DATASET CONTENT
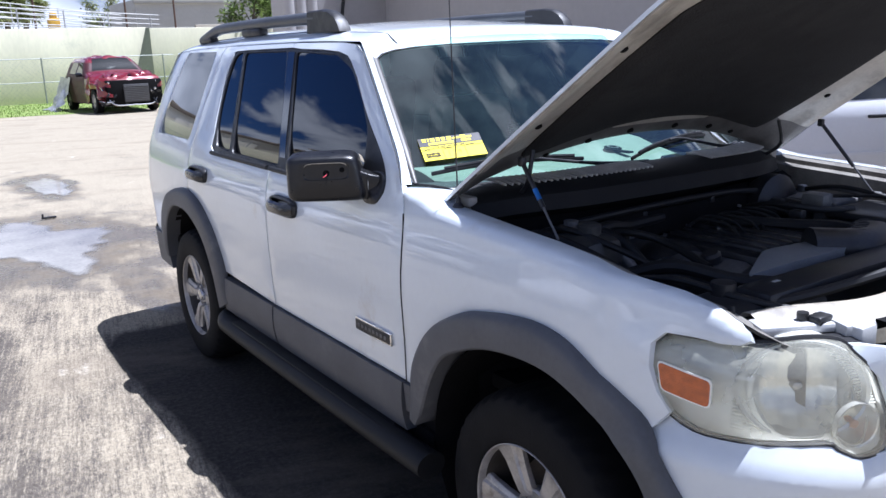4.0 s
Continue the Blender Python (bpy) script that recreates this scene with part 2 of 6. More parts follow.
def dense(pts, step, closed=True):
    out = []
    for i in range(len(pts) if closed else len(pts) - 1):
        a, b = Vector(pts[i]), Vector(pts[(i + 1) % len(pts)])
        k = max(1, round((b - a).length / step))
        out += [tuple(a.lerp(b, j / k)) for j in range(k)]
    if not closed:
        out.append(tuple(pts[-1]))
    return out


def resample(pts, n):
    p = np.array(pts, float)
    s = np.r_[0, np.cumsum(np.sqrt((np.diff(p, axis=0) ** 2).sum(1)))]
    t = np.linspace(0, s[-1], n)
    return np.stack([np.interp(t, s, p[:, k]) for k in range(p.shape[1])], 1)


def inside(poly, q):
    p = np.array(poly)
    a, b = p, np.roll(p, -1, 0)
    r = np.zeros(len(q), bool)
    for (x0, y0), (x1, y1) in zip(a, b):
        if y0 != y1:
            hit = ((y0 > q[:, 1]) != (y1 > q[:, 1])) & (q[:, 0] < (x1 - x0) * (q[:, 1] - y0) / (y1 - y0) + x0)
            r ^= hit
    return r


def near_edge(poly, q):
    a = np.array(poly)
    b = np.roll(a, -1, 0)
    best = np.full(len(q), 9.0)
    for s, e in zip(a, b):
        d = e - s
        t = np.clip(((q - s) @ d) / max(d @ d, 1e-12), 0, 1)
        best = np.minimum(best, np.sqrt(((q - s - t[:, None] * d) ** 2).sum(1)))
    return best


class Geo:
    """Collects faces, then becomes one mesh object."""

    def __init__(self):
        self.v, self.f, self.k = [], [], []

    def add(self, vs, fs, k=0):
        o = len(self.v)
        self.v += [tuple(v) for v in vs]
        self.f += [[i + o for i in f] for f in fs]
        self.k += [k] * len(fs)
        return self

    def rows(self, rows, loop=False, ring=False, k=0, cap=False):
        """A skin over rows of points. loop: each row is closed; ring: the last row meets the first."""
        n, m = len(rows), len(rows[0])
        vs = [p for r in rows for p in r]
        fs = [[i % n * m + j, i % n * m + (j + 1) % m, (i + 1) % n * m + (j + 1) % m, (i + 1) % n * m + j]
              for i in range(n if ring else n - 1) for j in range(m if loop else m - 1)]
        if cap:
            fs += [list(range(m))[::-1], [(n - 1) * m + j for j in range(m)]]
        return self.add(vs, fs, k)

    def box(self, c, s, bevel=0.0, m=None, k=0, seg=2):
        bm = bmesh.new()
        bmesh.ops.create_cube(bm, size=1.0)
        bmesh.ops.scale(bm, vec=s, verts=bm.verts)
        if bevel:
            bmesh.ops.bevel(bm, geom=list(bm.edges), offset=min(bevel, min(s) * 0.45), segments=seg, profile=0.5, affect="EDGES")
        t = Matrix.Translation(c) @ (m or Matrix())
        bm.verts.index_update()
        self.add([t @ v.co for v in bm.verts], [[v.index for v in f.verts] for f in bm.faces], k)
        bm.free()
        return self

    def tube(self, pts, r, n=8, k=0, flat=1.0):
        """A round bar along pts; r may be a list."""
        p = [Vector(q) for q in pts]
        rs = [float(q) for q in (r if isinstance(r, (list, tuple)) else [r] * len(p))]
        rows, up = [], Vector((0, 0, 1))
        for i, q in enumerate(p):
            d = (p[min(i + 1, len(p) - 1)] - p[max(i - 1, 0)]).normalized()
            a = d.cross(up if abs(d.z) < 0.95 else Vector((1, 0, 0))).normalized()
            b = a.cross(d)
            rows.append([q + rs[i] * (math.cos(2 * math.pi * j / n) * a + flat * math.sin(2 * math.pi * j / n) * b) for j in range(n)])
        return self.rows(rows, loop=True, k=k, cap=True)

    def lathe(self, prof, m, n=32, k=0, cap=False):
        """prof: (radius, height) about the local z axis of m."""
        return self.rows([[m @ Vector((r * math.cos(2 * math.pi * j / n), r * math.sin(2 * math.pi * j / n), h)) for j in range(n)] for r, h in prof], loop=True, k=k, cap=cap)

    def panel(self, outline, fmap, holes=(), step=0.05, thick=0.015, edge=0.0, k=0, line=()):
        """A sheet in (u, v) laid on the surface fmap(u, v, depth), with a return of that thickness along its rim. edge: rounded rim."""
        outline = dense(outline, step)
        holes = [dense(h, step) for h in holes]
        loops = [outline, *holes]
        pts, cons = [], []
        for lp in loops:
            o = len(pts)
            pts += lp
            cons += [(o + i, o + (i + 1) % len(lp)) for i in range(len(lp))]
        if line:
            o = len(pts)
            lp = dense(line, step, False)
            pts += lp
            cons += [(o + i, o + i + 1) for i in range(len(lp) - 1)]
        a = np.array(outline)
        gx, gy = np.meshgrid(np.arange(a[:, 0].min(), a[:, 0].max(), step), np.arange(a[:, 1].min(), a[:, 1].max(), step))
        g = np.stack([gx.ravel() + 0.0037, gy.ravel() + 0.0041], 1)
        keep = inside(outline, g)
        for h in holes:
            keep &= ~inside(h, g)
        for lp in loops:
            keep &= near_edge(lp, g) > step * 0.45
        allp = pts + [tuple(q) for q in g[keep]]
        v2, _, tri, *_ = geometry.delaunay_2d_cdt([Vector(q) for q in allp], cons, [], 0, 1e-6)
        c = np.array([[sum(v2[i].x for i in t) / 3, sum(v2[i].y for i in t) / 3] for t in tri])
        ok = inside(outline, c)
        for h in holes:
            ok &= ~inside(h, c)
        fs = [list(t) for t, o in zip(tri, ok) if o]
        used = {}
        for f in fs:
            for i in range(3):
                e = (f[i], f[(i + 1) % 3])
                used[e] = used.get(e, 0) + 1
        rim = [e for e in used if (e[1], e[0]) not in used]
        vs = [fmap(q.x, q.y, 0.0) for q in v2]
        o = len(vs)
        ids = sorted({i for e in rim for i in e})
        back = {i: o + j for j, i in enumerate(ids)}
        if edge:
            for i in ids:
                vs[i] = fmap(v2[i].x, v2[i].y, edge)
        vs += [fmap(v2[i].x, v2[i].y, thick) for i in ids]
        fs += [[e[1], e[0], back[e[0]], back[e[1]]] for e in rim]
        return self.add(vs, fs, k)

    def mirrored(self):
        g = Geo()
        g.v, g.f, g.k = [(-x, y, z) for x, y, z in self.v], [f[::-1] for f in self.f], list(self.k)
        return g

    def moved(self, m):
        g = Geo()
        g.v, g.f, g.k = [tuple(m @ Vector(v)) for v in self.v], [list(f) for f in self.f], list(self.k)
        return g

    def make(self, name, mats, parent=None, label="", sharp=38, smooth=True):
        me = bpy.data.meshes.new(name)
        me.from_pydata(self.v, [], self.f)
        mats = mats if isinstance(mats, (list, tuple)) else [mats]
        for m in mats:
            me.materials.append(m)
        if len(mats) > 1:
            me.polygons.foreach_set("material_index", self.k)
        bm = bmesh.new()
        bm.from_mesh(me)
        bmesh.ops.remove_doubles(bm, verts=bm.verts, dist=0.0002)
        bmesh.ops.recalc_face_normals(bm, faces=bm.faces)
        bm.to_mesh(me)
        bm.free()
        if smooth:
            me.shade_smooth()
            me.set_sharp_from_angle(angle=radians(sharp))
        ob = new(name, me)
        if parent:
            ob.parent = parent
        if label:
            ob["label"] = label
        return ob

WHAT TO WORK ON
Which lines contain the word "that"? Return each of them.

WRITTEN SOLUTION
Continue the Blender Python (bpy) script that recreates this scene with part 2 of 6. More parts follow.
        """A sheet in (u, v) laid on the surface fmap(u, v, depth), with a return of that thickness along its rim. edge: rounded rim."""